3. Building the TensorRT Engine

TensorRT takes the ONNX graph and optimizes it specifically for the Orin's GPU architecture.

We use the trtexec command-line tool, which is included with TensorRT installations on JetPack.

trtexec --onnx=model.onnx \
        --saveEngine=model.engine \
        --minShapes=input:1x3x64x64 \
        --optShapes=input:1x3x256x256 \
        --maxShapes=input:1x3x512x512 \
        --fp16

Key Parameters:

--minShapes, --optShapes, --maxShapes: Because we exported the ONNX model with dynamic axes, we must tell TensorRT the expected range of input dimensions to optimize for.
--fp16: Critical for Jetson Orin Nano! This instructs TensorRT to use 16-bit floating-point precision where possible instead of 32-bit. This drastically reduces memory footprint and increases inference speed with minimal, often imperceptible, impact on the output image quality.

4. Inference with TensorRT and PyCUDA

Once model.engine is generated, PyTorch is no longer needed for inference.
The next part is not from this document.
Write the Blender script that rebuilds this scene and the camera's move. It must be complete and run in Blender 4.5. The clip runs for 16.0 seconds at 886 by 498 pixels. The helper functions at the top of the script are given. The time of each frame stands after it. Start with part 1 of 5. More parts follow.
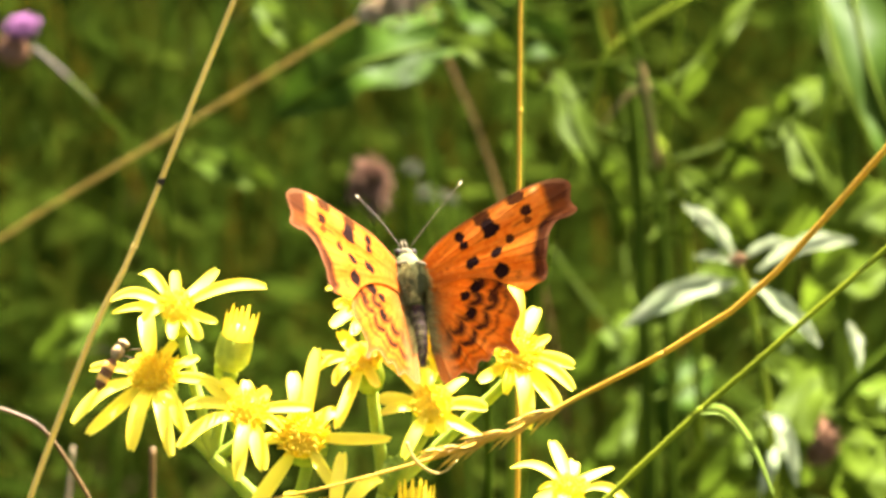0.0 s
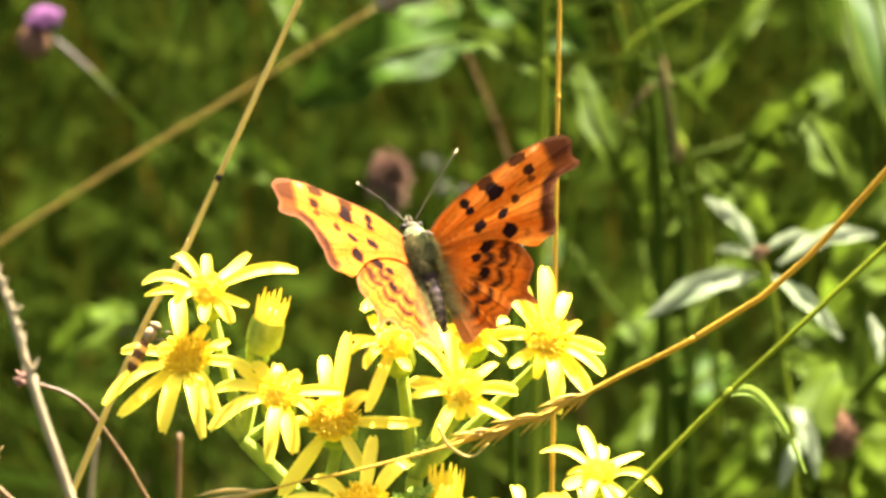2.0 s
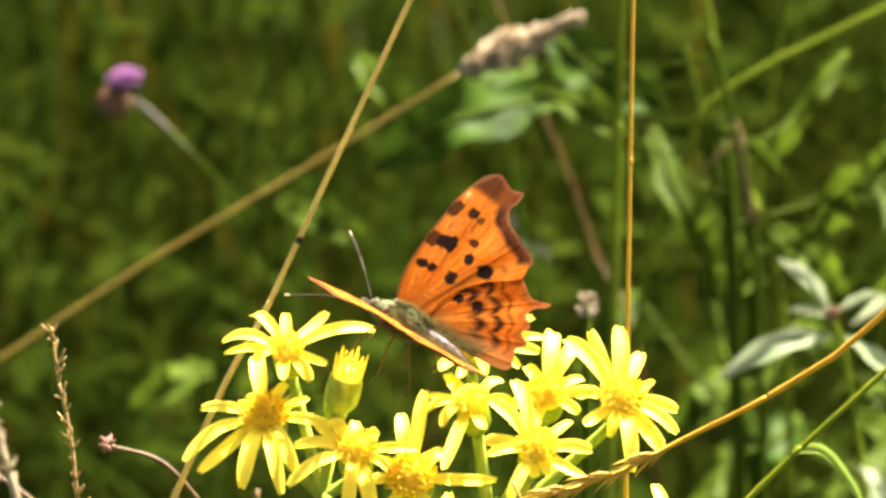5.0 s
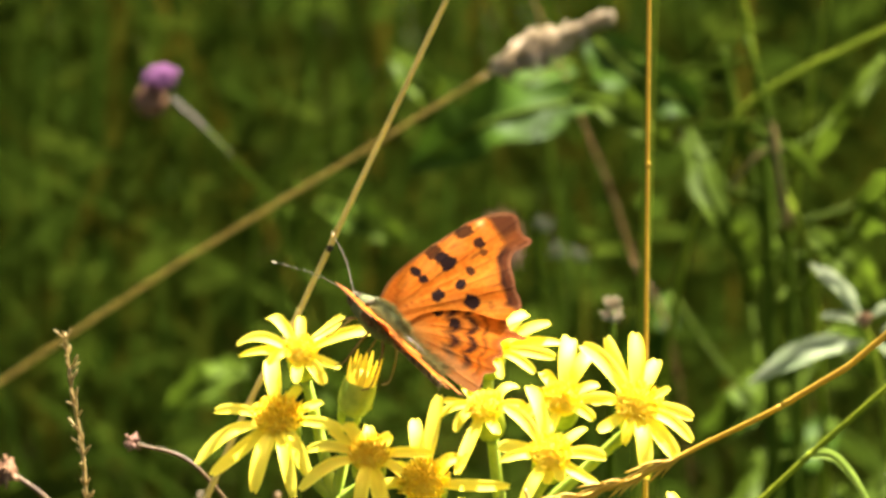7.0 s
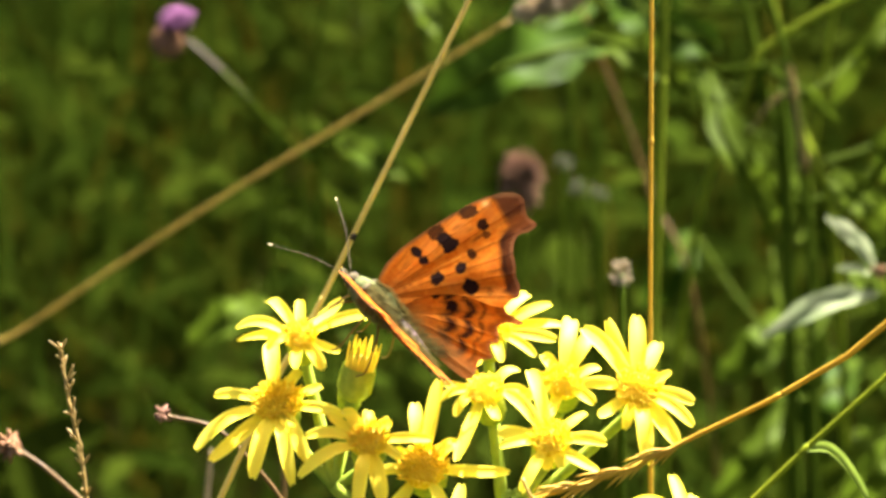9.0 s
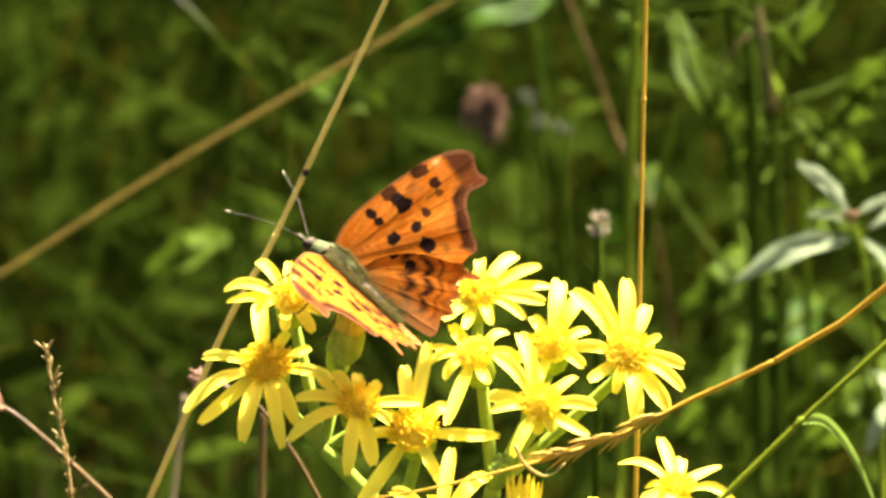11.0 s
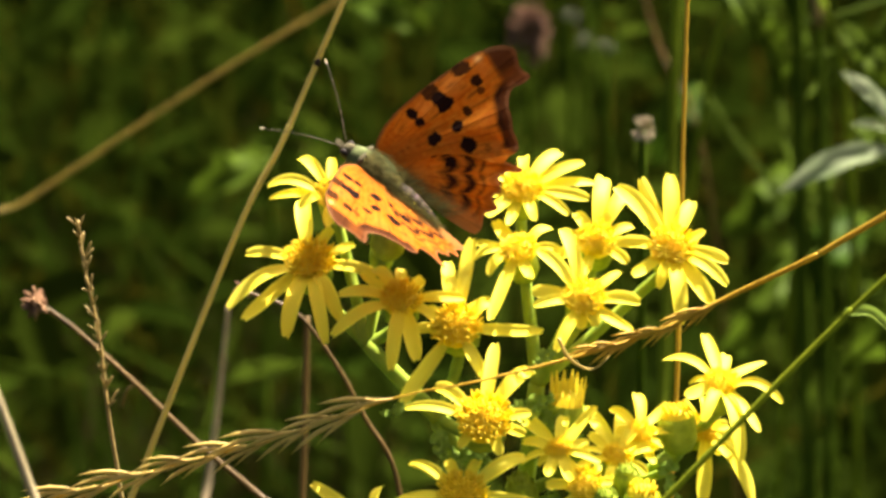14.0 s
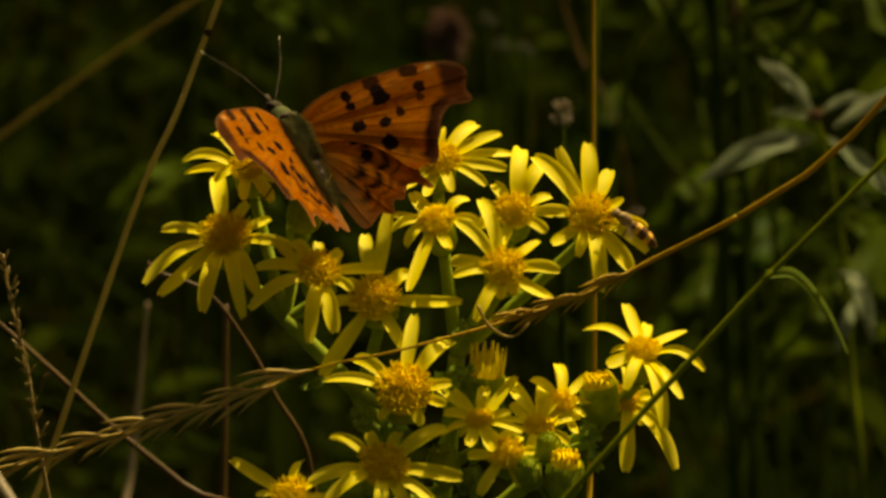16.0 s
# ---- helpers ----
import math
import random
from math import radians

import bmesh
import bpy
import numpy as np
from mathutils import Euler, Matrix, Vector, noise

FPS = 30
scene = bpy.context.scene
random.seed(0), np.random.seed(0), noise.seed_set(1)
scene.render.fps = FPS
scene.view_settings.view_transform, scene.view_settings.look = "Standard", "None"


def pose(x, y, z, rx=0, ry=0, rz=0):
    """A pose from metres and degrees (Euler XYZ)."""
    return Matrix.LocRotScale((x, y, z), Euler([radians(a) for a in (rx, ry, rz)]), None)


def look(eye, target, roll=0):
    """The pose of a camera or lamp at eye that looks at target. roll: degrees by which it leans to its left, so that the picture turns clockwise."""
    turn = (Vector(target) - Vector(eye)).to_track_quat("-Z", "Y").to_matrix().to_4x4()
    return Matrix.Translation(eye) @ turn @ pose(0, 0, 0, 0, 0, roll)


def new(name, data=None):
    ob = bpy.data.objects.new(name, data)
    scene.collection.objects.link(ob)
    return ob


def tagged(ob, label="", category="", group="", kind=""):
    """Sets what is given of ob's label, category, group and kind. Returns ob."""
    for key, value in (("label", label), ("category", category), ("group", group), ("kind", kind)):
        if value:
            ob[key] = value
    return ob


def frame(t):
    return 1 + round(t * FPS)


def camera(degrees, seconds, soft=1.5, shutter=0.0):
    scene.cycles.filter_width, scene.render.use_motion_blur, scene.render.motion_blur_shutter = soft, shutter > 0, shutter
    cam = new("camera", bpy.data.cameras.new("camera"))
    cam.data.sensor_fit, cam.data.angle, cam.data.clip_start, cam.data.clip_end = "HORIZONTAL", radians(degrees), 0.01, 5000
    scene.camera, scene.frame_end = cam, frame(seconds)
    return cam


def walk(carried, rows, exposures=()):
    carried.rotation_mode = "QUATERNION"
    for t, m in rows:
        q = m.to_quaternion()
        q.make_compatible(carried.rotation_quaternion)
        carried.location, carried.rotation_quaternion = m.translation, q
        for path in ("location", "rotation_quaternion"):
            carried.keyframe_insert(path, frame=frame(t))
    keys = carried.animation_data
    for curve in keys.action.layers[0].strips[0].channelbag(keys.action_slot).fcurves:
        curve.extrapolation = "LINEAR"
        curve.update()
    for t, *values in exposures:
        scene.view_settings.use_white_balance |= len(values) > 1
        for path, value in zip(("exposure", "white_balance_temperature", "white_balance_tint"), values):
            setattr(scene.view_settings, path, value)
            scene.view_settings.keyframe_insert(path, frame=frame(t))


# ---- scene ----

We use the TensorRT Python API and PyCUDA to handle memory transfers.

Here is an overview of how the inference script (engine_test.py) works:

Deserialize the Engine: Load the .engine file into the TensorRT runtime.
Allocate Memory: Use pycuda to allocate memory buffers on the GPU for both the input image and the expected output.
Preprocessing: Standardize the image (RGB, normalize using dataset mean/std) and copy it from Host (CPU) to Device (GPU).
Execute: Run the TensorRT context asynchronously.
Postprocessing: Copy the result back from Device to Host, un-normalize, and save as an image.

You run it simply by executing:

python3 engine_test.py

Conclusion

By converting the PyTorch implementation of AnimeGANv2 to TensorRT using FP16 precision, the model becomes significantly more lightweight and faster, making it perfectly suited for edge deployment on the Jetson Orin Nano (8GB). This pipeline allows you to process images (and potentially video frames) efficiently while staying within the memory constraints of edge AI devices.